Query Performance in Production cluster

Hi Guys,

I have deployed a druid production cluster using GCP with the follow specification:

4 Data nodes - 36 cpus + 136 GB ram + 500 SSD

1 Query node - 10 cpu + 36GB ram

1 Query node - 8 cpu + 20GB ram

We have 10 Billions of rows in a Druid datasource and We have created a dashboard using tableau and avatica jdbc connector.

The datasource has segments per day approximately (200mb - 400mb)

Our problem is the performance with the querys.

When I Filtered the dashboard per 1 year (365 days) the time for response is 90sec. and when I writed “top” in the linux console the CPU for all data node was in 90% used

Could you have any idea? or could you give any configuration pls.

Thanks

Jesús

What is your total dataset in TB for 1 year?

My dataset size 477.76 GB

What is the query you are executing and what execution plan is it following?
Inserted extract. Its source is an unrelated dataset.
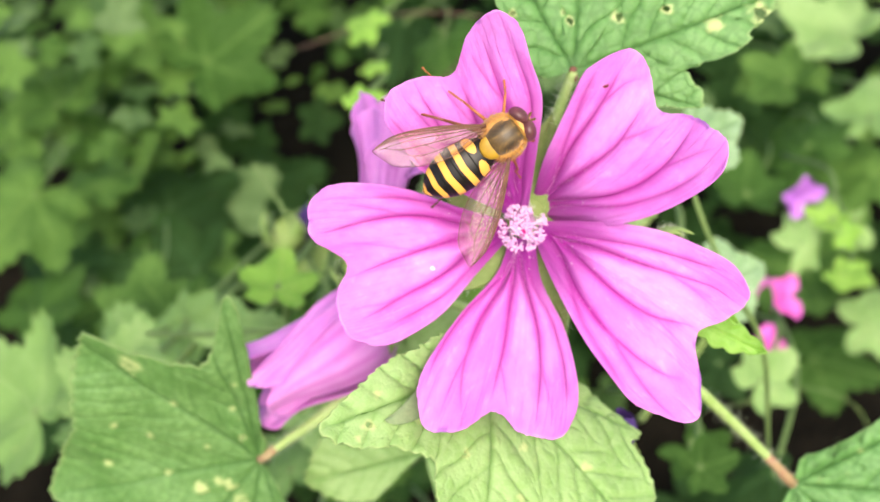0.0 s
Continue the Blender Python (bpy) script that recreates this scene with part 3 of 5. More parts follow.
def quilted_blade(outline, veins, seed, nr=80, na=360, tooth=1.5, depth=0.45, relief=0.9, ribs=0.55, wave=0.5, holes=(), marks=(), fold=0.0, lift=None):
    """A broad toothed leaf blade round its stalk's end, in millimetres. outline: angle and reach; veins: angle and length;
    holes and marks: place and radius; fold: how steeply each lobe rises beside its vein."""
    a0, a1 = outline[0][0], outline[-1][0]
    ang = np.linspace(a0, a1, 1440)
    reach = np.interp(ang, [p[0] for p in outline], [p[1] for p in outline])
    soft = np.exp(-(np.arange(-14, 15) / 6.0) ** 2)
    reach = np.convolve(np.pad(reach, 14, mode="edge"), soft / soft.sum(), mode="valid")
    th = np.radians(ang)
    arc = np.concatenate([[0], np.cumsum(np.hypot(np.diff(reach * np.cos(th)), np.diff(reach * np.sin(th))))])
    phase = arc / tooth + 0.35 * np.array([noise.noise(Vector((q / tooth * 0.6, seed, 0))) for q in arc])
    size = 1 + 0.6 * np.array([noise.noise(Vector((q * 0.35, seed, 4))) for q in arc])
    saw = (phase % 1.0) ** 1.4
    saw = np.where(saw > 0.86, (1 - saw) / 0.14 * 0.86, saw)
    reach = reach - depth * (1 - saw) * size * np.minimum(1, reach / 6)
    v, f, vein, net, spot, flat = [], [], [], [], [], []
    for j in range(nr + 1):
        q = ((j + 0.1) / (nr + 0.1)) ** 0.9
        for i in range(na + 1):
            k = i / na * 1439
            k0 = min(int(k), 1438)
            r = (reach[k0] + (reach[k0 + 1] - reach[k0]) * (k - k0)) * q
            an = a0 + (a1 - a0) * i / na
            x, y = r * math.cos(math.radians(an)), r * math.sin(math.radians(an))
            va, vl = min(veins, key=lambda e: abs(e[0] - an))
            d = math.radians(an - va)
            along, off = r * math.cos(d), abs(r * math.sin(d))
            main = math.exp(-(off / (0.20 + 0.12 * max(0.0, 1 - along / vl))) ** 2) * min(1.0, max(0.0, (vl - along) / 3))
            gap, hand = 3.1, 0.5 if d > 0 else 0.0
            ph = (along - off * 0.8 - 0.03 * off * off) / gap + hand + 0.35 * noise.noise(Vector((x * 0.25, y * 0.25, seed)))
            ph = abs((ph + 0.5) % 1.0 - 0.5) * gap
            side = math.exp(-(ph / 0.21) ** 2) * min(1.0, max(0.0, along / 2))
            cell, _ = noise.voronoi(Vector((x * 0.75 + 0.25 * noise.noise(Vector((x, y, 1))), y * 0.75, seed)))
            gapd = cell[1] - cell[0]
            fine = math.exp(-(gapd / 0.13) ** 2)
            pillow = min(1.0, gapd / 0.4) * 0.13 + 0.20 * min(1.0, ph / 0.9) * min(1.0, off / 0.9)
            z = relief * (pillow - 0.30 * main - 0.14 * side) * min(1.0, r / 2)
            z += relief * 0.05 * noise.noise(Vector((x * 2.2, y * 2.2, seed)))
            z += wave * noise.noise(Vector((x * 0.13, y * 0.13, seed * 3.1))) * min(1, r / 5) * 2 + wave * 0.4 * q ** 4 * math.sin(math.radians(an) * 9 + seed) + fold * off
            if lift is not None:
                z += lift(x, y)
            h = 0.35 * max(0.0, (q - 0.975) / 0.025)
            for hx, hy, hr in (*holes, *marks):
                dd = math.hypot(x - hx, y - hy)
                if dd < hr * 3:
                    dd /= hr * (1 + 0.8 * noise.noise(Vector((x * 1.9, y * 1.9, hx))))
                    ring = math.exp(-(max(0.0, dd - 1) if hr < 0.7 or dd > 1 else (1 - dd) * 0.5) ** 2 * 9)
                    h = max(h, ring)
            v.append((x * MM, y * MM, z * MM))
            flat.append((x, y))
            vein.append(max(main, side * ribs)), net.append(fine), spot.append(h)
    n = na + 1
    for j in range(nr):
        for i in range(na):
            q = (j * n + i, j * n + i + 1, (j + 1) * n + i + 1, (j + 1) * n + i)
            cx, cy = (flat[q[0]][0] + flat[q[2]][0]) / 2, (flat[q[0]][1] + flat[q[2]][1]) / 2
            if not any(math.hypot(cx - hx, cy - hy) < hr * (0.8 + 0.4 * noise.noise(Vector((cx * 2.4, cy * 2.4, 1)))) for hx, hy, hr in holes):
                f.append(q)
    me = bpy.data.meshes.new("blade")
    me.from_pydata(v, [], f)
    set_attribute(me, "vein", vein), set_attribute(me, "net", net), set_attribute(me, "spot", spot)
    return me


def leaf_on_stalk(base, axis, normal, mesh, material, label, seed, stalk=(), node=True, hairy=True, slim=1.0, blush=False):
    """A leaf with its stalk; base, axis, normal and the stalk's points in the flower's space."""
    rng = random.Random(seed)
    m = FLOWER @ frame_matrix(axis, normal, Vector(base) * MM)
    leaf = thing("mallow_leaf", m, label, "leaf", "mallow leaves")
    part("blade", mesh, material, leaf, solid=0.0002)
    if stalk:
        inv = m.inverted() @ FLOWER
        pts = [inv @ (p * MM) for p in curve_points([Vector(base)] + [Vector(p) for p in stalk], 24)]
        rad = [(0.50 + 0.3 * i / 24) * slim * MM for i in range(25)]
        part("petiole", Geo().tube(pts, rad, 10).mesh(), STEM, leaf, "hairy pale green leaf stalk")
        if blush:
            part("stalk_end", Geo().tube(pts[:4], [q * k for q, k in zip(rad, (1.4, 1.25, 1.12, 1.02))], 10).mesh(), STEM_BLUSH, leaf, "reddish upper end of the stalk")
        if hairy:
            g = Geo()
            hairs(g, pts, 0.62 * slim * MM, 700, 1.15 * MM, rng)
            tagged(part("petiole_hairs", g.mesh(), HAIR, leaf), kind="stuff")
    if node:
        g = Geo().ball((0, 0, 0.1 * MM), (0.55 * MM, 0.42 * MM, 0.28 * MM), None, 18, 12, 1.2)
        for k in range(4):
            an = rng.uniform(-2.2, 2.2)
            g.tube([Vector((0, 0, 0.1)) * MM, Vector((math.cos(an) * 0.7, math.sin(an) * 0.7, -0.1)) * MM, Vector((math.cos(an) * 1.3, math.sin(an) * 1.3, -0.2)) * MM], [0.2 * MM, 0.14 * MM, 0.03 * MM], 8)
        part("leaf_node", g.mesh(), STEM_RED, leaf, "dark red leaf node")
    return leaf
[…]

Can you execute it from the Druid console to take the driver out of the equation?

Yes, I attached my query explain, the data node performance before / After the query

I tested this other query using druid console and the execution time is 34 sec.

And Currently, I’m only in the cluster.

after.PNG

queryexplain (2.87 KB)

Any GC activity?

Oh, and run vmstat during the query as well…

This is my jvm.config of Data node

-server

-Xms6g

-Xmx6g

-XX:MaxDirectMemorySize=39g

-XX:+ExitOnOutOfMemoryError

-Duser.timezone=UTC

-Dfile.encoding=UTF-8

-Djava.io.tmpdir=var/tmp

-Djava.util.logging.manager=org.apache.logging.log4j.jul.LogManager

Are there any STW pauses or anything in the logs?